William Henry, the writer who appears in this episode of Drilling Down, has a different take on the story of Nicholas Roerich, Henry A. Wallace, and Franklin D. Roosevelt. In his book, he makes the case that Franklin D. Roosevent’s intense and enduring interest in the Oak Island treasure hunt stemmed from his belief that the island was somehow connected with the Holy Grail. In fact, Henry maintains, Oak Island was the repository of a collection of Grail-documents- “the secrets of the Holy Grail”- discovered by the Knights Templar in Jerusalem, in supposed tunnels located beneath the Al Aqsa Mosque (the site of the Order’s eponymous headquarters). He believes that the Templars brought these documents to Rosslyn, Scotland, following the disbandment of their Order in 1307. Later that century, the Scottish Sinclair family brought the documents across the Atlantic to Oak Island, where they buried them. Henry speculates that Roosevelt might have discovered some of these ancient documents on Oak Island, which steered him towards the “real location” of the Holy Grail: Shambhala.
Henry maintains that Nicholas Roerich was also interested in the Holy Grail, and that his first expedition to Asia in 1925 was actually a quest to find it. However, this ‘Holy Grail’, Henry maintains, was really the Chintamani Stone, a wish-fulfilling meteorite of Hindu and Buddhist mythology, considered by many to be the Eastern equivalent of the Philosopher’s Stone (a legendary alchemical substance said to turn base metals into gold, and to completely heal the body of whoever consumes a piece of it). Henry believes that Roerich discovered the Chintamani Stone in Shambhala during his first Asian expedition, and left it where it was.
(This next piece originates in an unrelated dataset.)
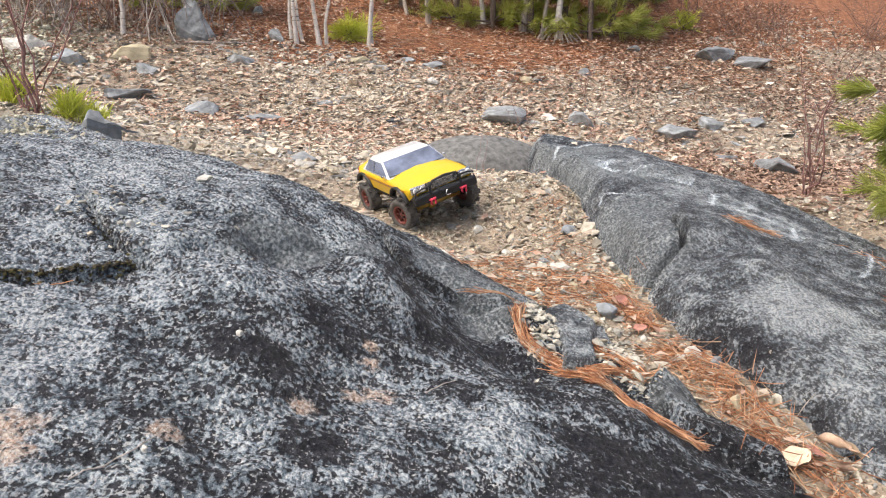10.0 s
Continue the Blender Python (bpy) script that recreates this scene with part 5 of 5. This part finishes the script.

When Roosevelt started his first term as U.S. President in 1933, his Secretary of Agriculture, Henry A. Wallace, informed him of Roerich’s discovery of the ‘Holy Grail’. As Roerich’s findings regarding the Grail’s location were in accordance with his own, he tasked the Russian mystic with returning to Shambhala and retrieving the Chinamanti Stone for the military use of the United States. Roerich did as requested, travelling to Shambhala on the pretense of a U.S. Department of Agriculture mission, re-discovered the artifact, and brought it back to America, where it was instrumental in the creation of the atomic bomb… according to William Henry, at least.